Hard homogeneous spaces
Let G be a finite commutative group. A homogeneous space H for G is a finite set H of
the same cardinality S = #H = #G which is acted on simply transitively by G. This
means that there is a single orbite and for any g ∈ G not the identity, the permutation of
H induced by g has no fixed points. If the left action is denoted by a dot we thus have
(∃h ∈ H, g.h = h) =⇒ g = 1.
We assume one can compute efficiently the composition law, inversion of an element
and testing for equality. We also assume we can efficiently choose random elements in G
and compute efficiently the action of G on H.

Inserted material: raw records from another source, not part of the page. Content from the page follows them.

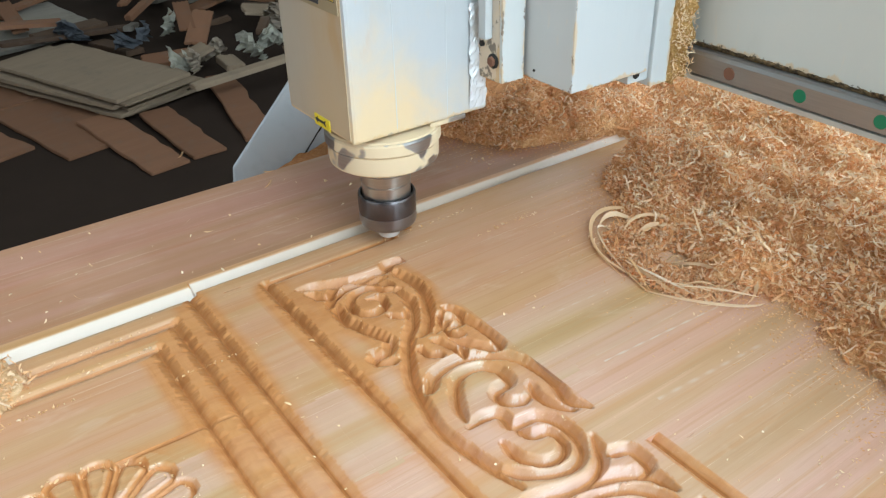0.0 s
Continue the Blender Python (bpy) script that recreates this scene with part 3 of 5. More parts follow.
def rosette(c, cx, cy, r=0.056, petals=16, turn=0.1):
    """A flower of teardrop petals round a whorl."""
    X, Y = np.meshgrid(c.x - cx, c.y - cy)
    R, A = np.hypot(X, Y), np.arctan2(Y, X) + turn
    k = A * petals / (2 * np.pi)
    off = (k - np.floor(k) - 0.5)
    side = np.abs(off) * 2 * np.pi / petals * R
    wide = 0.0016 + np.clip((R - 0.020) / 0.030, 0, 1) ** 0.8 * 0.0062
    tip = r - 0.0078 * (1 - np.sqrt(np.clip(1 - (side / 0.0095) ** 2, 0, 1)))
    inside = np.minimum(wide - side, np.minimum(tip - R, R - 0.0225))
    ring = (R > 0.020) & (R < r + 0.007)
    c.sink(np.where(ring, np.abs(inside), 9.0), 0.0036, 0.0044, 0.8, 0.4)
    # hollow petals
    bowl = np.clip(inside / 0.0050, 0, 1)
    c.z = np.where(ring, c.z - 0.0016 * bowl, c.z)
    c.soft = np.where(ring & (inside > 0.0016), 0.22, np.where(ring, 0.7, c.soft))
    c.groove(np.stack([cx + 0.0235 * np.cos(np.linspace(0, 6.3, 220)), cy + 0.0235 * np.sin(np.linspace(0, 6.3, 220))], -1), 0.0040, 0.0036)
    for q in range(6):
        a0 = q * 2 * np.pi / 6
        t = np.linspace(0, 1, 60)
        a, rr = a0 + 1.7 * t, 0.003 + 0.0205 * t
        c.groove(np.stack([cx + rr * np.cos(a), cy + rr * np.sin(a)], -1), 0.0046, 0.0036)


def frames(c):
    """The nested panel mouldings and the outer border."""
    PX, PY = np.meshgrid(c.x, c.y)
    for x, far, near in ((0.144, 0.543, 0.2345), (0.1225, 0.517, 0.2555), (0.1025, 0.494, 0.2765),
                                        (0.144, 0.2205, -0.090), (0.121, 0.198, -0.070), (0.100, 0.1765, -0.052)):
        # distance out of the panel, mitred at its corners
        dx, dy = PX - x + 0.001, np.maximum(PY - far, near - PY) + 0.001
        s = np.where((dx > 0) & (dy > 0), np.hypot(dx, dy), np.abs(np.maximum(dx, dy)))
        c.sink(s, 0.0066, 0.0050)
        for yy in (far, near):
            c.groove([(x - 0.0005, yy), (x + 0.0015, yy - 0.001)], 0.0046, 0.0046, fresh=0.7)
    c.line(0.045, 0.398, 0.1225, 0.3965, half=0.0018, depth=0.0016)
    # border of the scroll panel
    c.bead(0.1975, 0.5205, -0.0815)
    c.bead(0.312, 0.2195, -0.0815)
    c.line(0.1975, 0.5205, 0.312, 0.5205, half=0.0034, depth=0.003)
    c.line(0.1975, -0.0815, 0.312, -0.0815, half=0.0068, depth=0.0060)
    # wide outer borders, along the board
    Y = c.y[:, None]
    X = c.x[None, :]
    jog = np.where(X < 0.149, 0.004, 0.0)
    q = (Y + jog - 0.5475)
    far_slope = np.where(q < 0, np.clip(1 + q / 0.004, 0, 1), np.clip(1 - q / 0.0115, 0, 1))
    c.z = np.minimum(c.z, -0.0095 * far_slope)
    # far slope painted pale for the light it catches, the other wall brown
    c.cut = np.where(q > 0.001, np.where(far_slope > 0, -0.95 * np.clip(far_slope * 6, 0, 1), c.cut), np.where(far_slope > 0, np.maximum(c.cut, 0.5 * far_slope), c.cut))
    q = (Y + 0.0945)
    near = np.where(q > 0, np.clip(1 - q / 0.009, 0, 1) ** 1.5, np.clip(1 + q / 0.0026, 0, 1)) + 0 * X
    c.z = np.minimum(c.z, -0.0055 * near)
    # deep brown tinted into the near groove
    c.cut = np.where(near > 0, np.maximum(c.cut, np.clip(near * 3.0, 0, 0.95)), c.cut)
    # pale strip beside it, a reflection put into the colour
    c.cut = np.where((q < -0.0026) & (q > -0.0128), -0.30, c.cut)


def dark_end(c):
    """The line that closes the scroll panel, tinted dark brown."""
    X, Y = c.x[None, :], c.y[:, None]
    over = np.maximum(np.maximum(0.1975 - X, X - 0.312), 0)
    d = np.hypot(over, Y + 0.0815) + 0.0012 * np.sin(X * 700) * np.sin(X * 237)
    tone = 0.80 * np.clip(1.5 - d / 0.0042, 0, 1)
    c.cut = np.where(tone > np.abs(c.cut), tone, c.cut)


def scratches(c):
    """Pale scratches that run along the grain."""
    for y, x0, x1, half, tone in ((0.2955, 0.322, 0.470, 0.0007, 0.85), (0.2480, 0.325, 0.470, 0.0018, 0.45), (0.3570, 0.345, 0.430, 0.0006, 0.6), (0.1455, 0.335, 0.400, 0.0008, 0.5), (0.3030, 0.150, 0.197, 0.0006, 0.6),
                                  (0.0495, 0.320, 0.372, 0.0009, 0.6), (0.4230, 0.335, 0.405, 0.0006, 0.5), (0.0010, 0.330, 0.420, 0.0008, 0.5), (0.2060, 0.340, 0.460, 0.0007, 0.35)):
        X, Y = c.x[None, :], c.y[:, None]
        run = np.clip((X - x0) / 0.012, 0, 1) * np.clip((x1 - X) / 0.03, 0, 1)
        mark = tone * run * np.clip(1.4 - np.abs(Y - y + 0.045 * (X - x0)) / half, 0, 1) * (0.7 + 0.3 * np.sin(X * 410))
        c.cut = np.where((mark > 0.02) & (np.abs(c.cut) < 0.3), -mark, c.cut)


def tool_lines(c):
    """The lines that the tool cuts during the shot."""
    c.bead(0.312, 0.5205, 0.2185)
    c.bead(0.331, 0.534, 0.219)
    c.line(0.331, 0.534, 0.1735, 0.534, half=0.0032, depth=0.0032)
    c.bead(0.1735, 0.534, -0.0965)


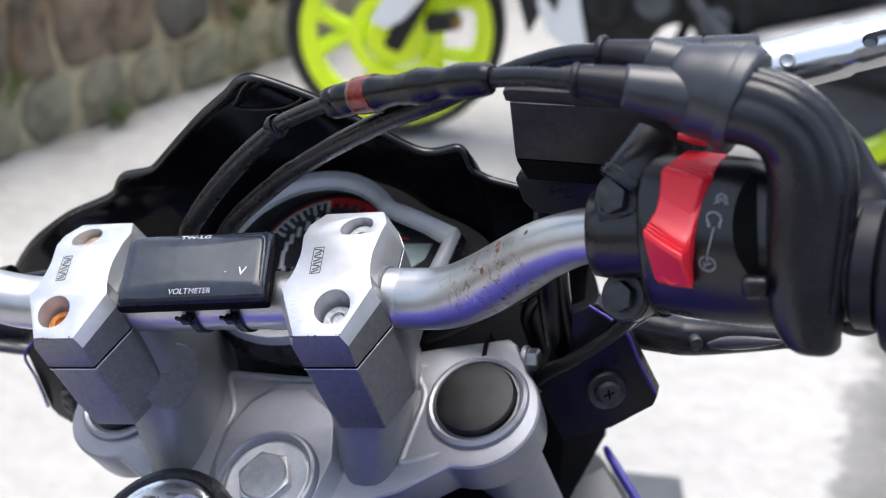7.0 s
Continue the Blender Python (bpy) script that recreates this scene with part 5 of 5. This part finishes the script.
# stones: a few shapes, shared
def stone_mesh(seed, material):
    low = material == M_STONE_LOW
    rnd = random.Random(seed)
    verts, faces, nx, nz = [], [], 9, 9
    top_round, low_round = rnd.uniform(2.2, 5.0), rnd.uniform(3.0, 8.0)
    lean, shift = rnd.uniform(-0.18, 0.18), rnd.uniform(0, 50)
    for j in range(nz + 1):
        for i in range(nx + 1):
            a, b = -1 + 2 * i / nx, -1 + 2 * j / nz
            pw = top_round if b > 0 else low_round
            w = (1 - abs(b) ** pw * (0.40 if low else 0.25))
            h = max(0.0, (1 - abs(a) ** 4) * (1 - abs(b) ** 4))
            q = Vector((a * 1.3 + shift, b * 1.3, shift * 0.37))
            wob = noise.noise(q), noise.noise(q + Vector((9, 3, 1))), noise.noise(q * 2.1 + Vector((2, 8, 5)))
            verts.append((0.5 * a * w + lean * b * 0.5 + 0.10 * wob[0], -0.5 * h ** 0.55 * (1 + 0.5 * wob[2]), 0.5 * b * (1 - 0.10 * abs(a) ** 2) + 0.09 * wob[1]))
    for j in range(nz):
        for i in range(nx):
            k = j * (nx + 1) + i
            faces.append((k, k + 1, k + nx + 2, k + nx + 1))
    me = bpy.data.meshes.new("stone")
    me.from_pydata(verts, [], faces)
    me.shade_smooth()
    me.materials.append(material)
    return me


stone_shapes = {m: [stone_mesh(s, m) for s in range(9)] for m in (M_STONE_LOW, M_STONE_TOP)}
rs = random.Random(11)
for row, (z0, h) in enumerate(((0.0, 0.165), (0.165, 0.215), (0.385, 0.175))):
    s = -2.2 + 0.07 * row
    while s < 3.6:
        w = rs.uniform(0.13, 0.19) if row == 0 else rs.uniform(0.11, 0.21)
        hh = h * (rs.uniform(0.88, 1.04) if row == 0 else rs.uniform(0.94, 1.16))
        ob = new("stone", rs.choice(stone_shapes[M_STONE_TOP if row else M_STONE_LOW]))
        ob.parent = wall
        ob.matrix_parent_inverse = PLACE[wall].inverted()
        lm = Matrix.Translation((s + w / 2, 0.016, z0 + hh / 2 + rs.uniform(-0.004, 0.010))) @ pose(0, 0, 0, 0, rs.uniform(-6, 6) if row == 0 else rs.uniform(-11, 11), 0) @ Matrix.Diagonal((w, rs.uniform(0.035, 0.075), hh * 1.03, 1))
        ob.matrix_basis = WALLM @ lm
        s += w + (rs.uniform(0.006, 0.022) if row == 0 else rs.uniform(-0.006, 0.010))
# tufts of moss in the joints
for s, z in ((0.62, 0.03), (1.05, 0.20), (0.30, 0.19), (1.55, 0.02)):
    bm = B()
    for i in range(26):
        a = rs.uniform(0, 6.28)
        p = Vector((s + rs.gauss(0, 0.018), -0.035, z + rs.gauss(0, 0.02)))
        q = p + Vector((rs.gauss(0, 0.012), -0.02 - rs.random() * 0.02, 0.015 + rs.random() * 0.025))
        tube(bm, [p, q], [0.004, 0.001], 5, 1, k=1.0)
    tagged(part("moss", bm, M_MOSS, None, "", WALLM), "small green tuft of moss in the wall", "moss", kind="stuff")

Now, because of of the lack of fixed points, there is a unique g mapping a given h1 on
a given h2. We denote it by δ(h2, h1). We thus have
δ(h2, h1).h1 = h2.
We may like to compute this δ(h2, h1). A related problem would be to complete a
parallelogram namely, given h1, h2, h3 ∈ H compute the unique h4 such that δ(h2, h1) =
δ(h4, h3).
We will be interested in Homogeneous Spaces for which these two problems are difficult. We call these Hard Homogeneous Spaces (HHS). Examples of HHS are provided by
the discrete logarithm problem and many cryptographic protocols based on the discrete
logarithm problem have a counterpart for any hard homogeneous space. And they are
better discribed in this context.
I first discussed the notion of HHS in a 1997 talk and proposed new examples of HHS
that do not come from DL problems. In this talk I will try to see if there is anything new
to say about HHS almost ten years after.